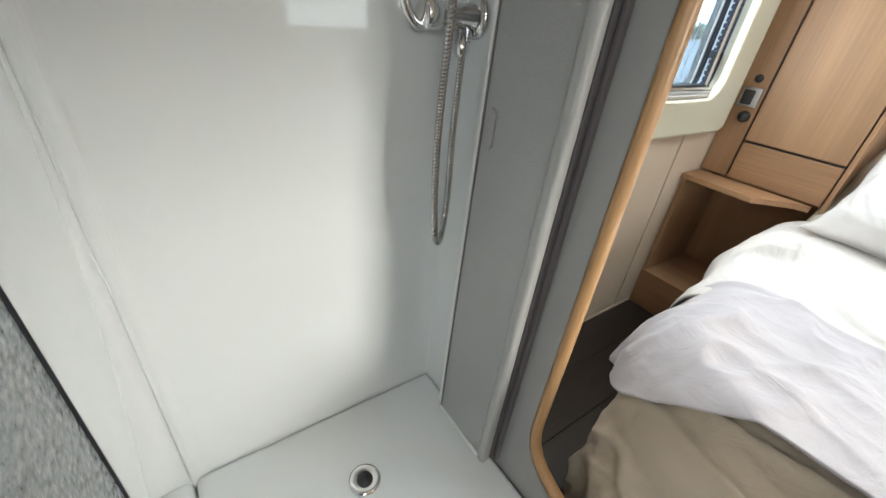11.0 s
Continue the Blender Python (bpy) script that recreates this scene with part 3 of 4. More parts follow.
def sheet_wrinkles(s, t):
    pulled = smooth(-0.15, 0.3, s)
    patch = smooth(-0.25, 0.3, noise.noise((s * 2.7, t * 2.4, 17.0)))
    h = pulled * 0.013 * ridges(s, t, 96, 0.32, 0.10, 5.0, 0.3) * patch
    h += (1 - pulled) * (0.007 * ridges(s, t, 122, 0.40, 0.21, 3.0, 0.2, 1.6) + 0.006 * ridges(s, t, 140, 0.25, 0.12, 8.0, 0.26) * patch)
    h += 0.0022 * ridges(s, t, 104, 0.16, 0.05, 6.0, 0.3, 1.4) * (0.4 + patch)
    h += 0.34 * crease(SHEET_FOLDS, s, t) + 2.2 * pleats(SHEET_LINES, s, t)
    return 0.016 * noise.noise((s * 2.2, t * 2.0, 1.0)) + h * calmed(t) + 0.03 * max(0.0, t - 1.45)


THROW_FOLDS = folds(12, 16, (-0.8, 0.8), (0.55, 1.05), 170, 25, (0.10, 0.3), (0.008, 0.018), (0.003, 0.010)) + folds(13, 12, (-0.9, -0.45), (0.5, 0.85), 60, 35, (0.05, 0.14), (0.010, 0.022), (0.010, 0.026))


def throw_wrinkles(s, t):
    hem = 0.006 * math.exp(-((t - 1.022) / 0.010) ** 2)
    near = max(0.0, min(1.0, (t - 0.88) / 0.08))
    under = near * (0.7 * crease(SHEET_FOLDS, s, t) * calmed(t) + 0.012 * noise.noise((s * 2.2, t * 2.0, 1.0)))
    return under + 0.008 * noise.noise((s * 2.3, t * 3.0, 9.0)) + 0.6 * crease(THROW_FOLDS, s, t) + 0.012 * ridges(s, t, 164, 0.5, 0.16, 21.0, 0.25) * smooth(-0.4, 0.2, s) + 0.016 * ridges(s, t, 48, 0.2, 0.12, 23.0) * smooth(-0.25, -0.5, s) + 0.0012 * ridges(s, t, 150, 0.1, 0.045, 25.0) + hem


COVER_FOLDS = folds(21, 30, (-0.75, 0.75), (0.15, 0.6), 175, 22, (0.08, 0.24), (0.012, 0.026), (0.010, 0.028))


def cover_wrinkles(s, t):
    return 0.008 * noise.noise((s * 2.3, t * 3.0, 19.0)) + 0.6 * crease(COVER_FOLDS, s, t) + 0.020 * ridges(s, t, 172, 0.34, 0.13, 31.0, 0.28, 1.5) * smooth(0.75, 0.58, t) + 0.004 * ridges(s, t, 160, 0.12, 0.045, 33.0)


bed = thing("bed", "double bed with rumpled white linen and a pale lilac throw", "bed")
boxes("base", [(-0.56, 0.56, 0.80, 2.38, 0.0, 0.34)], WOOD_X, bed, 0.01)
boxes("mattress", [(-0.62, 0.62, 0.70, 2.38, 0.345, 0.53)], VALANCE, bed, 0.04, 3)
drape("mattress_cover", bed, VALANCE, -1.16, 1.16, 0.07, 0.96, 0.668, 0.555, 0.556, 0.15, 0.24, cover_wrinkles, 200, 130, 3.0)
drape("duvet", bed, LINEN, -1.06, 1.06, 0.97, 2.34, 0.70, 0.60, 0.578, 0.085, 0.12, sheet_wrinkles, 430, 330, fold_depth=0.010, spread=0.10)
drape("throw", bed, BLANKET, -0.87, 0.84, 0.615, 1.035, 0.672, 0.56, 0.602, 0.10, 0.20, throw_wrinkles, 260, 130, 6.0, 0.010,
      hem=lambda s: -0.045 * math.exp(-((s + 0.62) / 0.15) ** 2) + 0.03 * math.exp(-((s + 0.42) / 0.1) ** 2) + 0.30 * (max(0.0, -s - 0.62) / 0.25) ** 2 + 0.02 * math.sin(s * 5.0 + 2.2) + 0.010 * math.sin(s * 17), fold_depth=0.012,
      head=lambda s: -0.065 * smooth(0.15, 0.6, s) + 0.006 * math.sin(s * 7.0))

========

(Given task) Please repeat exactly the data above from its first line to the line that contains "0.022), (0.010, 0.026))", inclusive, and leave every picture out.

(Reply to the exercise)
11.0 s
Continue the Blender Python (bpy) script that recreates this scene with part 3 of 4. More parts follow.
def sheet_wrinkles(s, t):
    pulled = smooth(-0.15, 0.3, s)
    patch = smooth(-0.25, 0.3, noise.noise((s * 2.7, t * 2.4, 17.0)))
    h = pulled * 0.013 * ridges(s, t, 96, 0.32, 0.10, 5.0, 0.3) * patch
    h += (1 - pulled) * (0.007 * ridges(s, t, 122, 0.40, 0.21, 3.0, 0.2, 1.6) + 0.006 * ridges(s, t, 140, 0.25, 0.12, 8.0, 0.26) * patch)
    h += 0.0022 * ridges(s, t, 104, 0.16, 0.05, 6.0, 0.3, 1.4) * (0.4 + patch)
    h += 0.34 * crease(SHEET_FOLDS, s, t) + 2.2 * pleats(SHEET_LINES, s, t)
    return 0.016 * noise.noise((s * 2.2, t * 2.0, 1.0)) + h * calmed(t) + 0.03 * max(0.0, t - 1.45)


THROW_FOLDS = folds(12, 16, (-0.8, 0.8), (0.55, 1.05), 170, 25, (0.10, 0.3), (0.008, 0.018), (0.003, 0.010)) + folds(13, 12, (-0.9, -0.45), (0.5, 0.85), 60, 35, (0.05, 0.14), (0.010, 0.022), (0.010, 0.026))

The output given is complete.